In the Thaetetus, Plato moves (though somewhat jerkily) toward the definition of knowledge as "true belief with a logos," an account. This is a first approximation to a definition that philosophers would eventually give: knowledge is justified true belief. The same true proposition that is merely believed by one person can be genuinely known by another, and the difference lies in the reasons the believer has for believing. The reasons have to be good ones, providing justification for his belief, making it a rational belief. These are all evaluative notions. The definition of knowledge forces a further question: what counts as good reasons? All of these are questions that make up the field of epistemology, and they are questions Plato raised.

Which, if you're in audience one, is probably just what you were looking for!

In the other chapters, aimed more at audience two I guess, Goldstein tries a different approach, in which she imagines that Plato were somehow magically alive today, 2,500 years later, wandering around in his toga, carrying a laptop computer, and interacting with various people.
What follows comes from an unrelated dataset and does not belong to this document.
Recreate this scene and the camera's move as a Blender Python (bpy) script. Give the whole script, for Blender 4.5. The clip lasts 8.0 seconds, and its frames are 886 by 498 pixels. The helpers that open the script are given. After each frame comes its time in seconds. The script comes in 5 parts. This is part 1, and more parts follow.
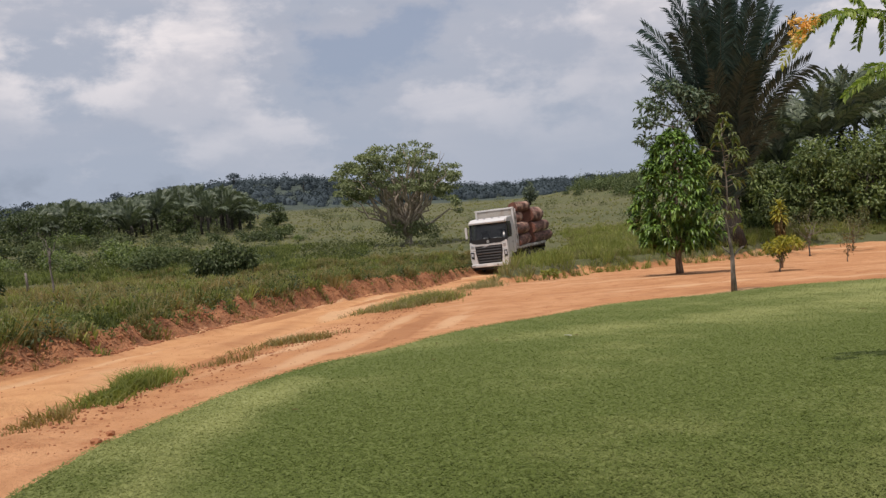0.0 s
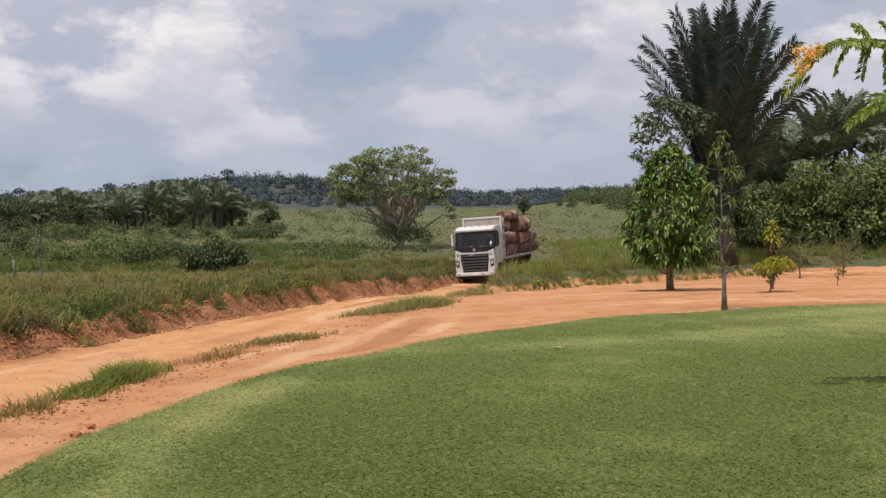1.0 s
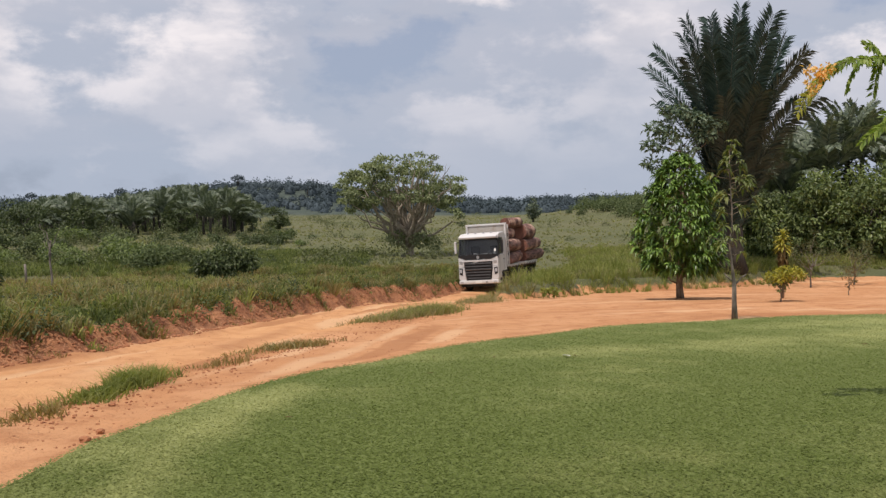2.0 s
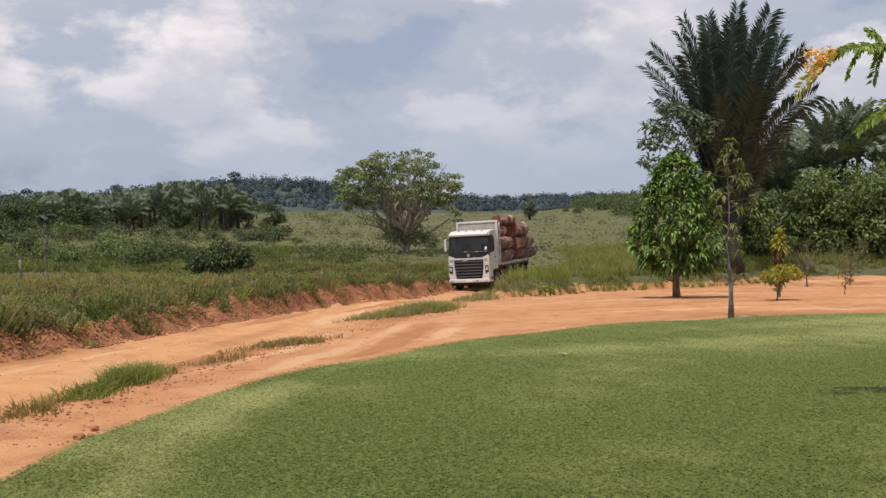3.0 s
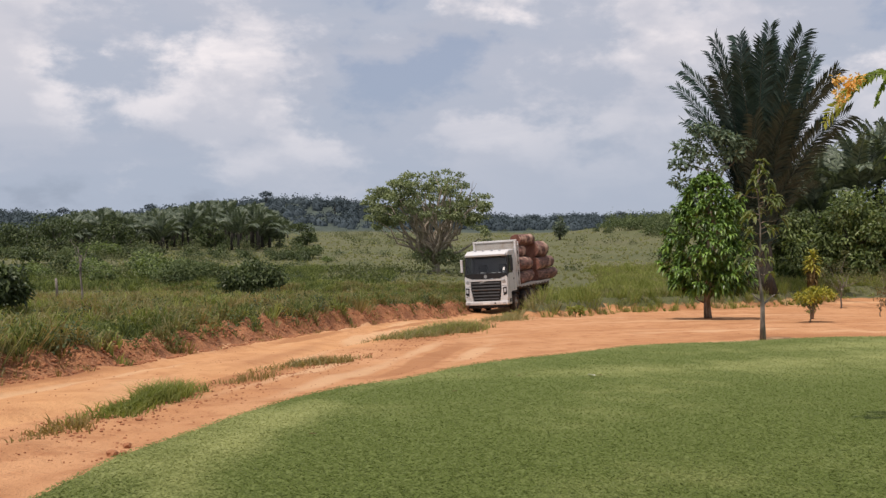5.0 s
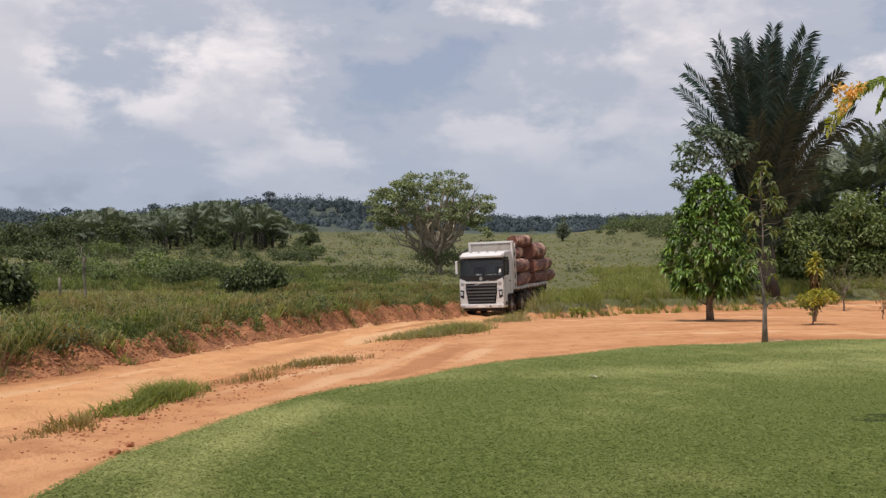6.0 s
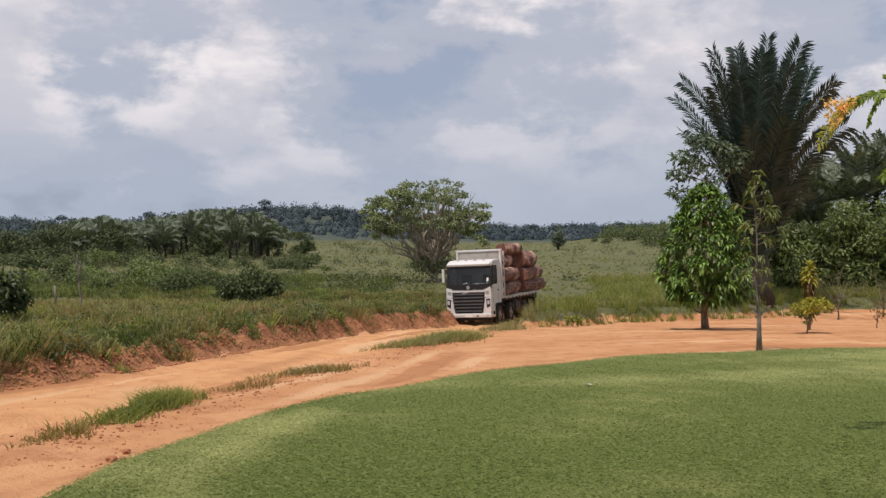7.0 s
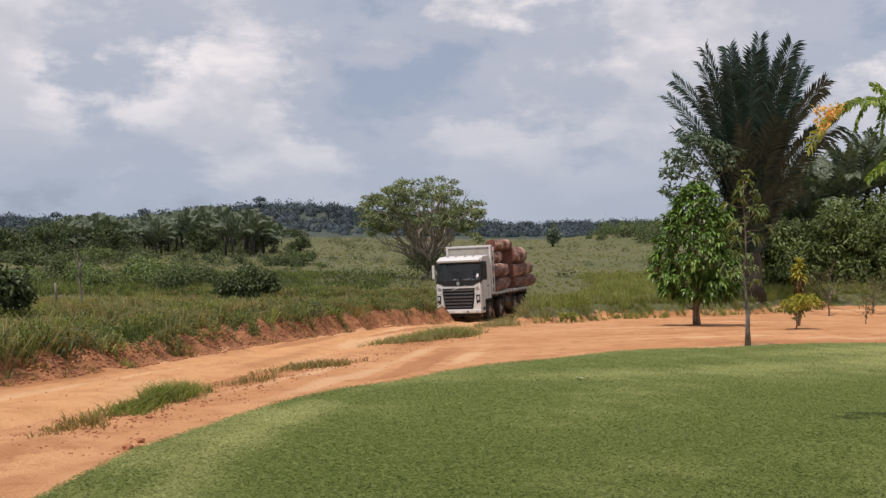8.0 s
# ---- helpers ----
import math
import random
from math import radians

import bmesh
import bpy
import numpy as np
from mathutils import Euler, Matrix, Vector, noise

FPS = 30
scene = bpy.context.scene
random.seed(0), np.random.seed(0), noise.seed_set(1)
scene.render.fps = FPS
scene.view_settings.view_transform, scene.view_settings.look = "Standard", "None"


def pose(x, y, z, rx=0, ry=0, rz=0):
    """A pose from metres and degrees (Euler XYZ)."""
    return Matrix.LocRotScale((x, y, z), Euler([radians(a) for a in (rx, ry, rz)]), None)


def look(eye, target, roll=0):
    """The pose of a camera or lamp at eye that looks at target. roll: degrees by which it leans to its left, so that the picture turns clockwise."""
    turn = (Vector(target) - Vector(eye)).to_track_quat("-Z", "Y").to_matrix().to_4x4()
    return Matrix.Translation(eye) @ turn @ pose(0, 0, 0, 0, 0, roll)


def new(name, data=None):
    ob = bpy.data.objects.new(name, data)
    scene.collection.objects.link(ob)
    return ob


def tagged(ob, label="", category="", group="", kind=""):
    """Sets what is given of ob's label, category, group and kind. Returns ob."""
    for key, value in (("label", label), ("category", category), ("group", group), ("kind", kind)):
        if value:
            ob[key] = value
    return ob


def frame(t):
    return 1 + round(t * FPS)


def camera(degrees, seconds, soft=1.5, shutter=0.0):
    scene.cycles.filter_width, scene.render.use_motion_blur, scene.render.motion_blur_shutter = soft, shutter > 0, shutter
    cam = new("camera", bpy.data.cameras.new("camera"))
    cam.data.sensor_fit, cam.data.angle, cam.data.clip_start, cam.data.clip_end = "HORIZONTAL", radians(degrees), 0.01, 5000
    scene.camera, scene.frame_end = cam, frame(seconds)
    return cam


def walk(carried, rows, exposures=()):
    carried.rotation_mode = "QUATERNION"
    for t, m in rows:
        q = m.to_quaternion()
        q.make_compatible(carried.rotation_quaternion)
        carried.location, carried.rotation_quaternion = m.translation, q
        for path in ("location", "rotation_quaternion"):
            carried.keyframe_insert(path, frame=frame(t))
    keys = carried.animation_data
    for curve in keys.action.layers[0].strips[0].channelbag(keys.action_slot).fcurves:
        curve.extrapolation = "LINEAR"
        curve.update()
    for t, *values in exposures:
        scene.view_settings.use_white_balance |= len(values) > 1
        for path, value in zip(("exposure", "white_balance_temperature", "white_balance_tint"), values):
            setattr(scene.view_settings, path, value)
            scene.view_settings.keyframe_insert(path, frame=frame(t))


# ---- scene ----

The title of the book comes from one of these chapters, in which Goldstein describes Plato's visit to the headquarters campus of Google (the "Googleplex"), where Plato is to give a speech for an audience of Google employees.

Other such chapters imagine Plato appearing on a cable talk show segment, Plato in a town hall forum at the 92nd Street YMCA in Manhattan, Plato assisting with the answers on the Ask Margo website, and Plato participating in a MRI brain-scanning experiment.

It's a clever idea, but terribly hard to pull off; Goldstein does better than I anticipated, and surely much better than I would have done myself.

But it's still pretty contrived.

I guess the bottom line is that it's an interesting book.

If you are interested in Plato, that is.